DIY: Cheap & Easy Oversized Magnetic Frame from Sheet Metal



This project might be my proudest DIY moment ever! I made this custom frame measuring nearly four feet tall (3'x4' to be exact) and it cost me $0 in supplies. It would be a fantastic backdrop for any type of print -- family portrait, maybe? colorful art project? -- and it's absolutely perfect for my black and white engineer print of an incredibly special travel photo of mine.



The photo itself is attached to the frame with small magnets. This means you can quickly swap out the print for something new. Another awesome thing about this frame is that it's not bolted into the wall, like some other large-scale frames making the blogosphere. Instead, I used a simple wood brace and picture-hanging wire. So now I can move this beast around the house without having to drill a million holes in my walls.

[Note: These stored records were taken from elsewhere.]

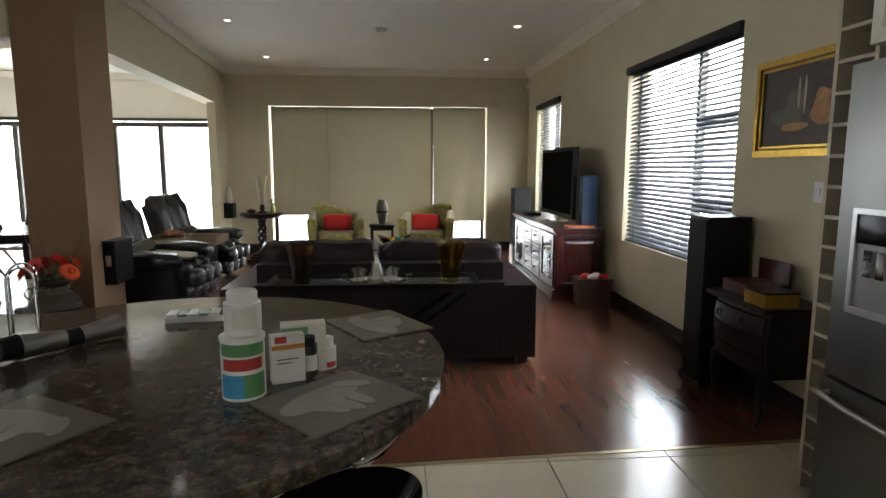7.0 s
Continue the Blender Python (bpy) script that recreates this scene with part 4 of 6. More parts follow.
def placemat(x, y, rz, label="square glass placemat with a pale leaf motif"):
    pm = thing("placemat", pose(x, y, BZ + 0.001, 0, 0, rz), label, "placemat", "glass placemats")
    bm = B()
    box(bm, -0.155, 0.155, -0.135, 0.135, 0, 0.005)
    part("sheet", bm, M_MAT, pm, bevel=0.0015)
    bm = B()
    for k, (ox, oy, L, W, a) in enumerate(((-0.02, 0.03, 0.125, 0.05, 10), (-0.05, -0.03, 0.06, 0.022, -60), (-0.005, -0.04, 0.06, 0.02, -75), (0.04, -0.035, 0.055, 0.02, -85), (0.085, 0.05, 0.05, 0.022, -40))):
        ca, sa = math.cos(math.radians(a)), math.sin(math.radians(a))
        pts = [(ox + L * math.cos(t) * ca - W * math.sin(t) * sa, oy + L * math.cos(t) * sa + W * math.sin(t) * ca) for t in [2 * math.pi * i / 20 for i in range(20)]]
        pts = [(max(-0.145, min(0.145, px)), max(-0.125, min(0.125, py))) for px, py in pts]
        prism(bm, pts, 0.005 + 0.0004 * k, 0.0062 + 0.0004 * k)
    part("motif", bm, M_SWIRL, pm)


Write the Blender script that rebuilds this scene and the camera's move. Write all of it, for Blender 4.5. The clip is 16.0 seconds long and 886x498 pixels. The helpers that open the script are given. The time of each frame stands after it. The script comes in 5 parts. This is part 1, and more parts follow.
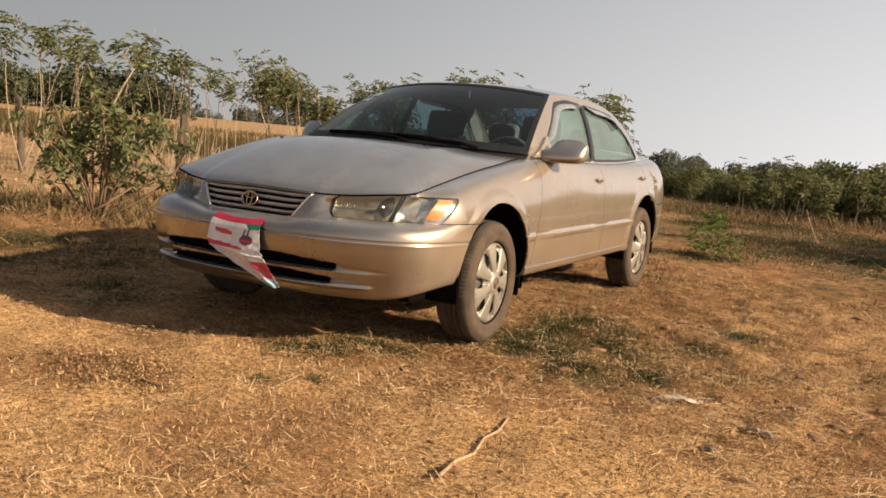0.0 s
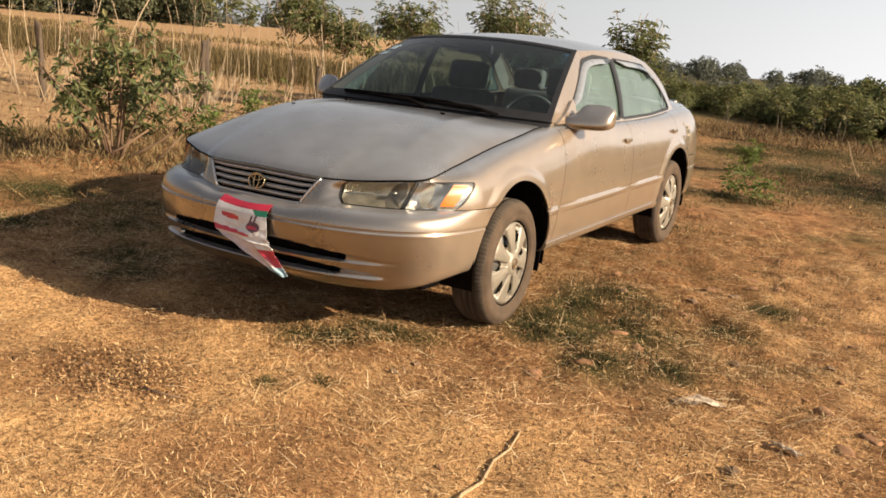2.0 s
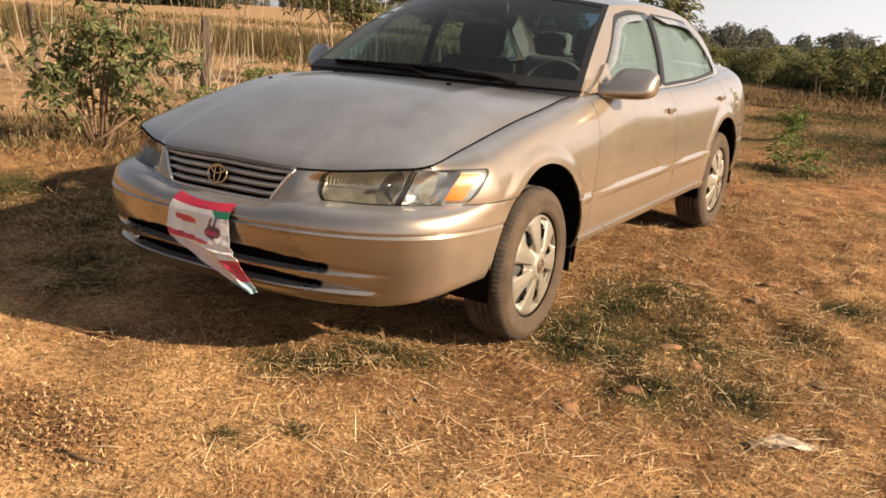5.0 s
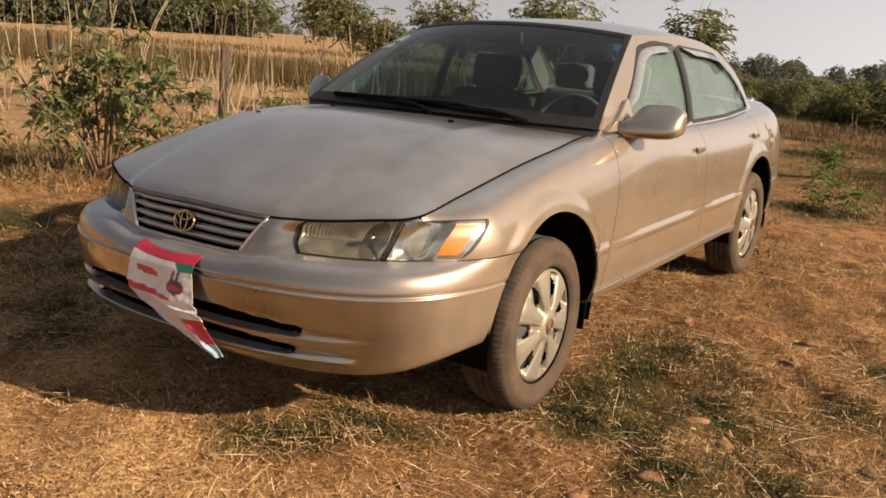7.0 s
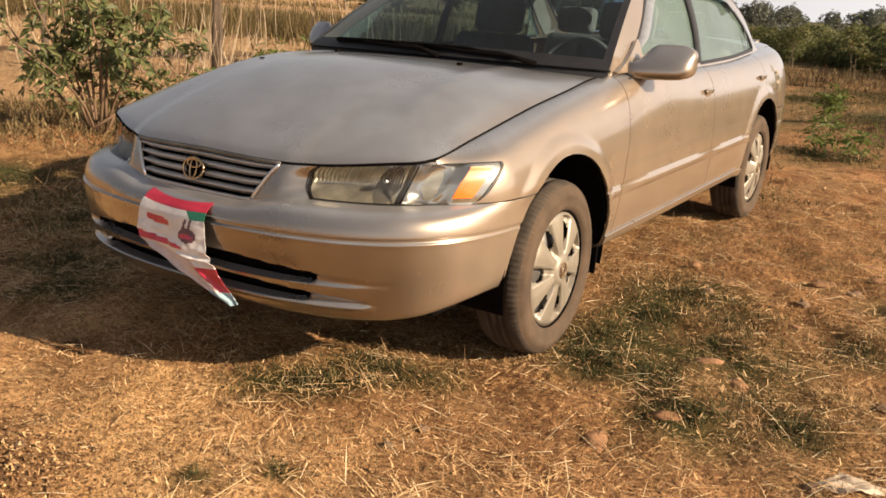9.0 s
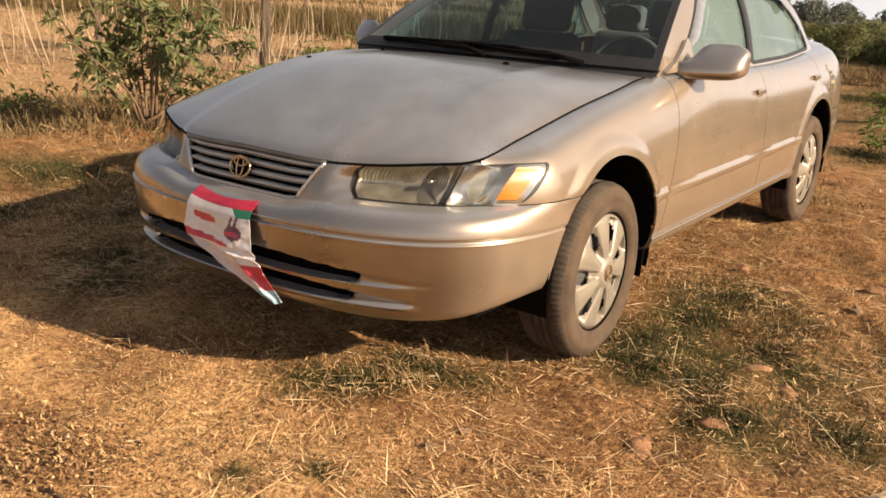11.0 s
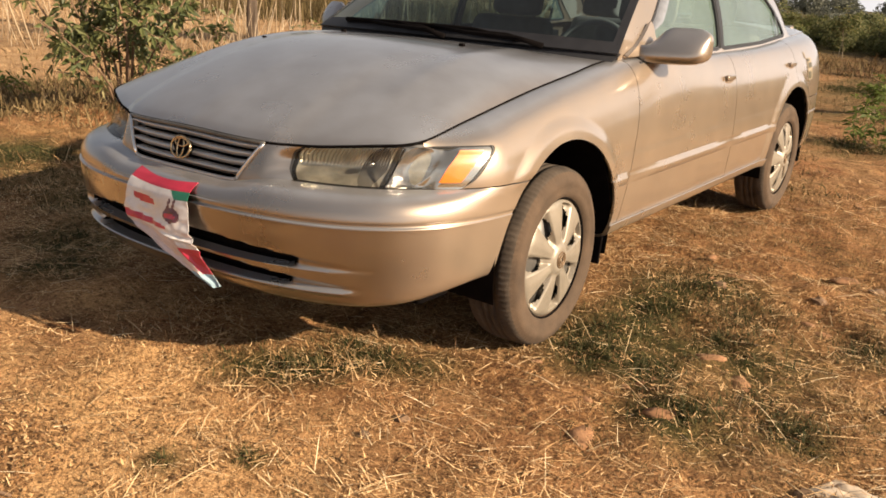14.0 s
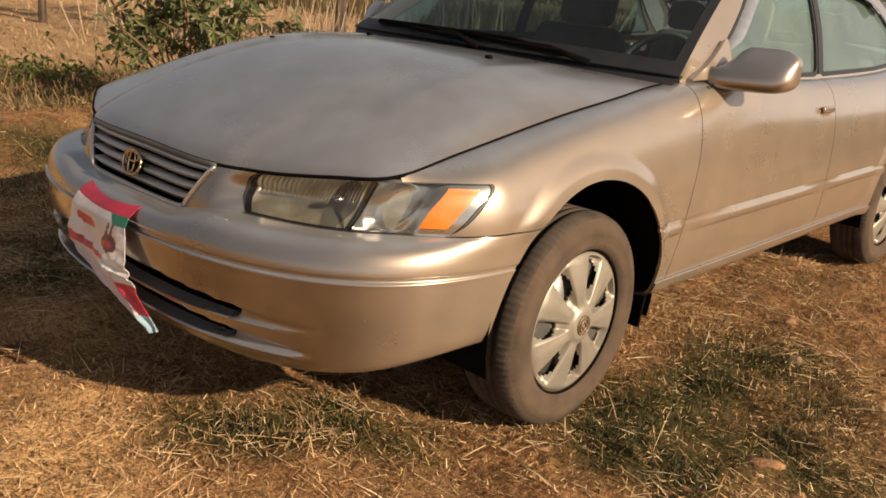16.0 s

This was a super quick and easy project to build once I gathered all the supplies. My husband picked up the sheet metal from a friend's kitchen demo (lucky find!!)....but no worries if you don’t have sheet metal lying around... you can purchase a gigantic sheet at Home Depot for less than $15! Just make sure the metal is magnetic before you schlep it home.

Materials:

  • 36” x 48” piece of sheet metal. Cost: $0 (Note on sheet metal: Like I mentioned earlier, you can find a similar-sized piece at a home improvement store for less than $15. Or try your local HVAC supply store for other options. Wear gloves! These puppies have sharp edges.) 
  • (4) Washers and (4) Self-Tapping Metal Screws. 
  • (2) 36” pieces of wood.  I used scrap wood from the basement-- it doesn't have to be anything fancy. This wood will act as a hidden brace to keep your sheet metal firm. Measurements are custom to your final metal width. See Step #2 below. 
  • Strong Picture Hanging Wire .
  • (6) Small Magnets - To hang up your print. 
  • Metal Snippers - Optional. Only necessary if you need to trim the sheet metal. 


Steps:

  • Prep. Wash the metal and, if necessary, trim any sharp edges. Trimming probably won’t be necessary if you purchased a brand-new piece of metal. But since ours was leftover from a demo, it had some rough edges. 

  • Cut Your Braces. Or just have them cut at the store! You will need two pieces of wood- one for the top of the frame, the other for the bottom. The length of the wood is determined by the width of your sheet metal. My sheet metal measures 36” wide, so I cut my wood pieces to 36” in length. 

  • Attach Wood Braces To Sheet Metal. You are going to using the self-tapping screws to attach the wood brace to the sheet metal. You will be drilling through the FRONT of the frame, through the metal, and into the wood. First, decide where you want to place your screws. This is totally up to you and the size of your frame. My holes were 5” from the edge. Mark the spot on the sheet metal with a pencil. Use a small drill bit to make a pilot hole. This is an optional step. You don’t really need to make a pilot hole if you have self-tapping screws. But I did this because I didn’t want to take a chance on the hole shifting during the drilling process. After you drill your pilot hole, place the washer above the hole and drill in your metal screw. Repeat in all four corners. 



  • Attach Eyelets and Picture-Hanging Wire. Turn your frame over and attach two eyelets to the top wood brace. I drilled two pilot holes for the eyelets, and because I wanted the frame to sit as flush as possible to the wall, we counter-sinked (counter-sank?) the holes. After you screw the eyelets in, attach the picture-hanging wire. 




  • Hang Your Frame! Once your frame is hung up, just attach your artwork with small, but mighty magnets. 


How do you like my print, btw? I was lucky enough to stumble upon this shepherd in Gujarat, India and never got around to making a print...until now. I followed one of the bazillion tutorials on engineer prints out there and to make this 24”x 36” photocopy.

Between the engineer print and the metal frame, this whole project cost me less than $5.00.

2 comments:

  1. Looks nice. I'm confused though. Do you just set the picture in the middle of the piece of metal? How would the picture stay on with magnets? Unless the picture is made of metal and not photo paper.

    ReplyDelete
  2. Good question. You place the magnet on top of the print. The magnet is attracted to the sheet metal. And the paper is stuck between the metal and the magnet. Just like when you use a magnet on your fridge. Thanks!